Rod était même vibrant quand il a interprété presque dans la pénombre I’d Rather Go Blind, le classique d’Etta James, qu’il a enregistré avec Ronnie Wood en « trois prises et avec neuf bouteilles de vin » il y a plus de 40 ans. Il a conclu la chanson à genoux, en y mettant toutes ses tripes.

You’re In My Heart, dédiée à l’amour de Rod au ballon rond et au Celtic, l’équipe professionnelle de soccer d’Écosse qu’il détient en partie, a mis la table pour l’habituelle distribution de ballons que Rod lance ou botte dans la foule. Plus de 50, samedi soir. C’était la fête.

Sailing, enfin à Montréal

Puis, à la surprise générale, on voit (ré) apparaître sur l’écran la lettre de notre pote Burnett, qui a vu Stewart 31 fois sur scène. Notant « qu’il a assez attendu » Stewart se lance dans l’interprétation de Sailing. Mais pas à la va-vite. Stewart avait fait ressortir des images du clip des années 1970 pour l’occasion et la livraison conjointe avec ses choristes était parfaite. C’est quand même magnifique de voir que des artistes de légende ne soient pas des divas et donnent à leurs fans de longue date ce qu’ils désirent. La grande classe.

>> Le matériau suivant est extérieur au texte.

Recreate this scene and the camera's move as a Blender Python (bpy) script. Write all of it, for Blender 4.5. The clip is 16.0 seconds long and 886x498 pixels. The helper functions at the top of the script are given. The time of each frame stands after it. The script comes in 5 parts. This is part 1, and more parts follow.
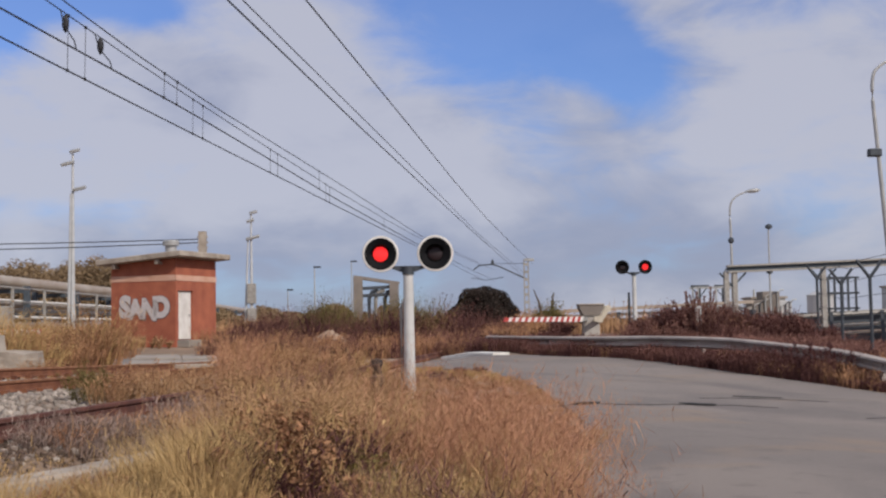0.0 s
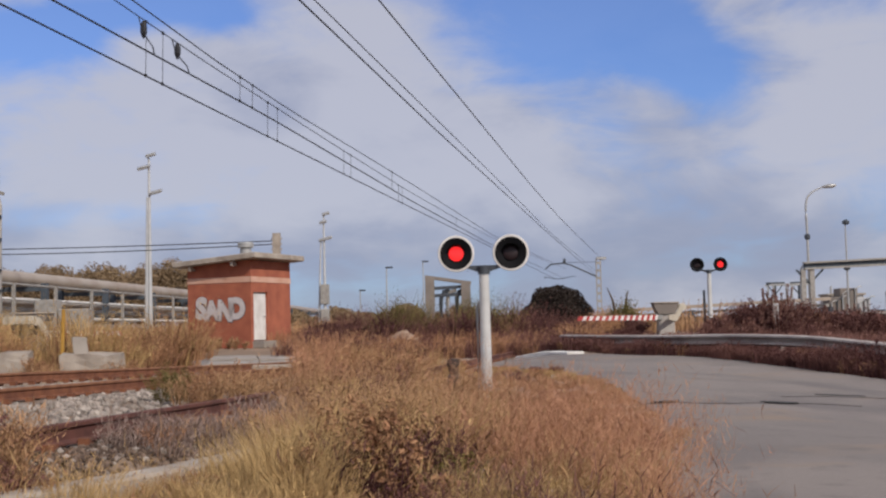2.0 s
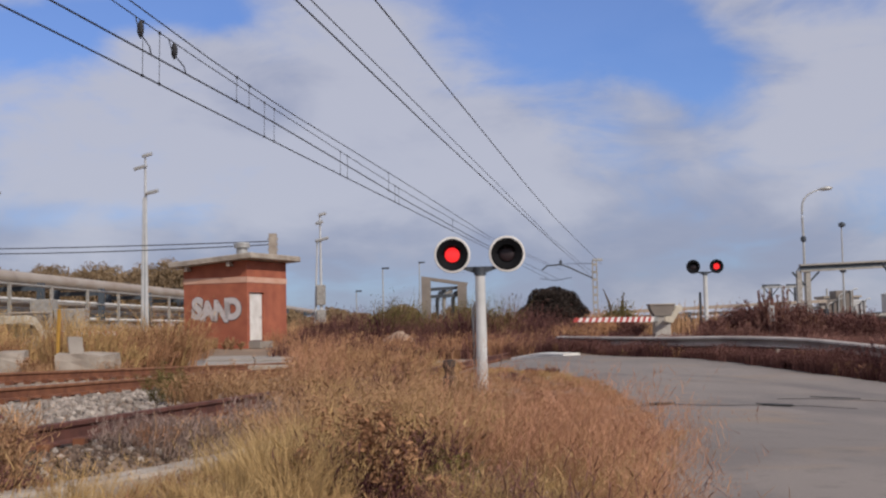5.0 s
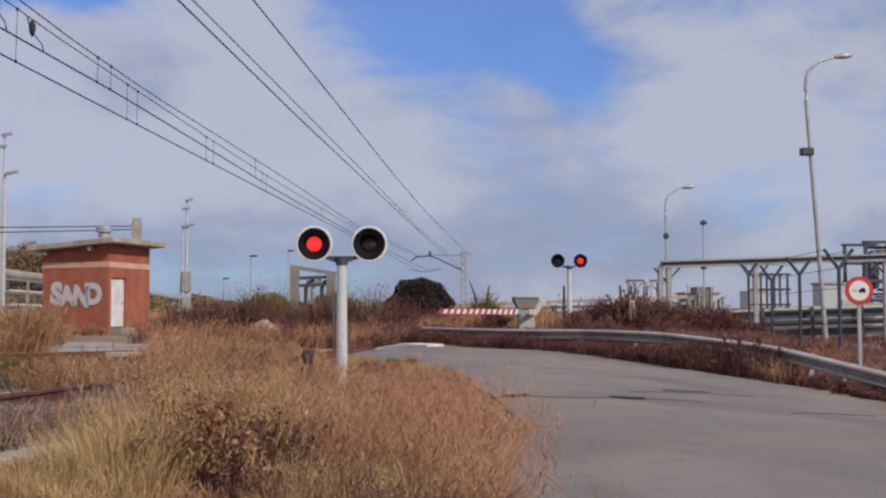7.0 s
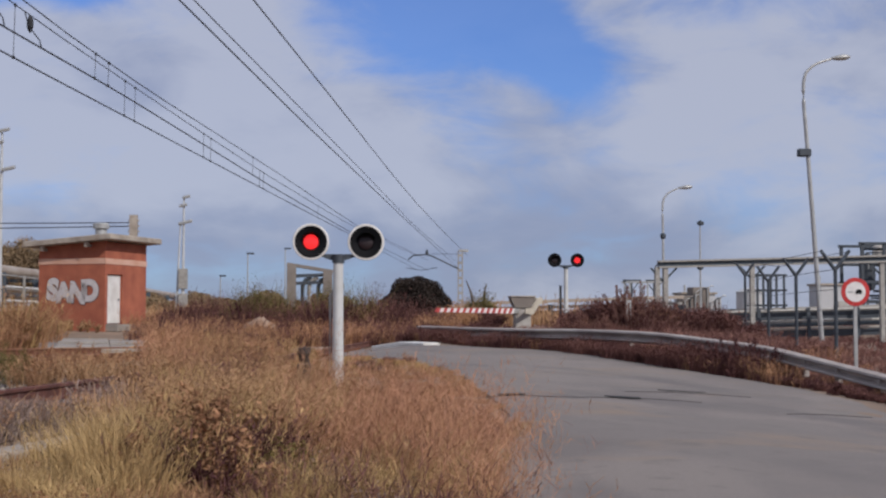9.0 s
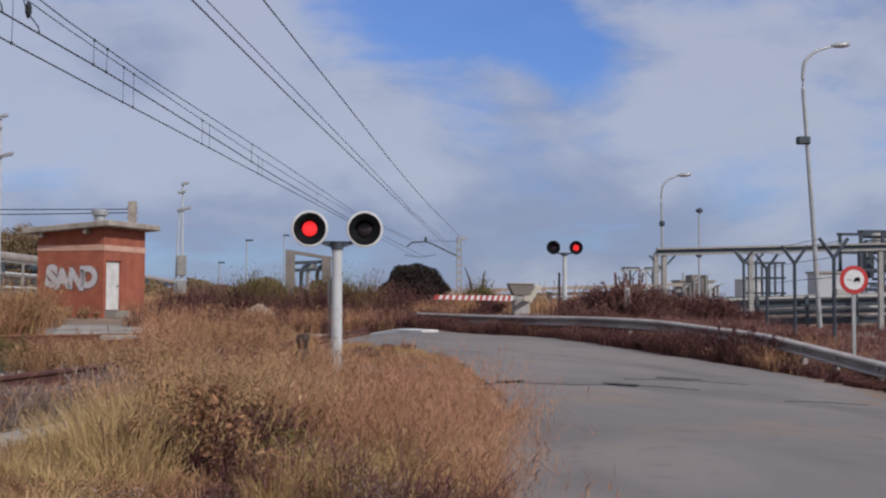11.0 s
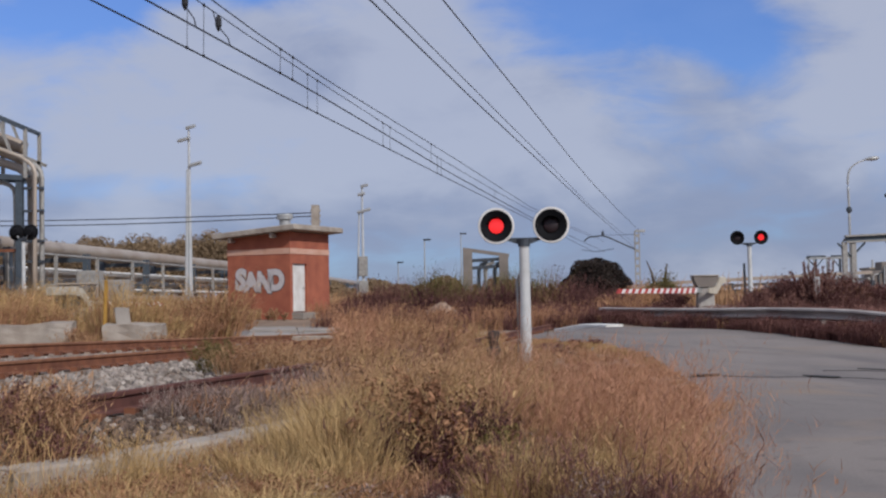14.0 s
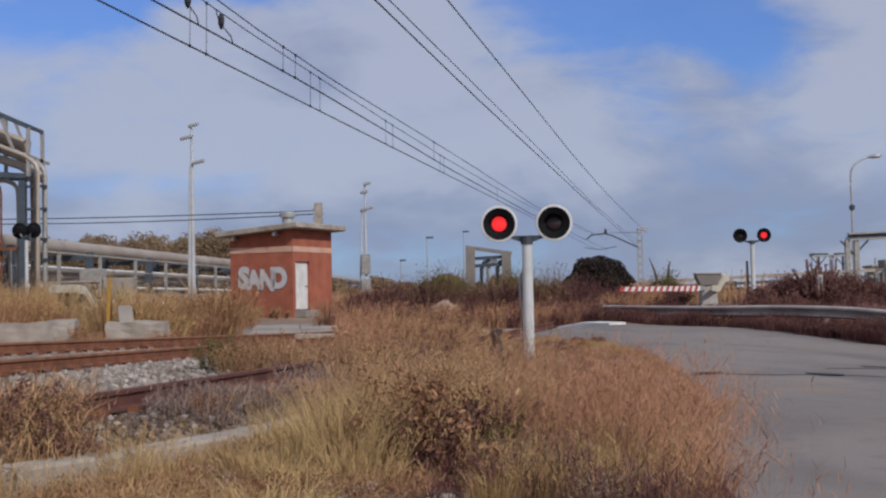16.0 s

Il ne restait que Maggie May et Da Ya Think I’m Sexy? au programme : la dernière, avec chute de ballons provenant du plafond du Centre Bell, durant laquelle Stewart a fait apparaître sur l’écran sa célèbre citation au magazine Rolling Stone : « Je ne vais pas chanter « Sexy » à 50 ans et être une parodie de moi-même. »

Rien à craindre, Rod. Tu as beau avoir 68 ans, tu as toujours l’esprit et le cœur du jeune homme de 20 ans qui vibrait sur les vedettes de la soul.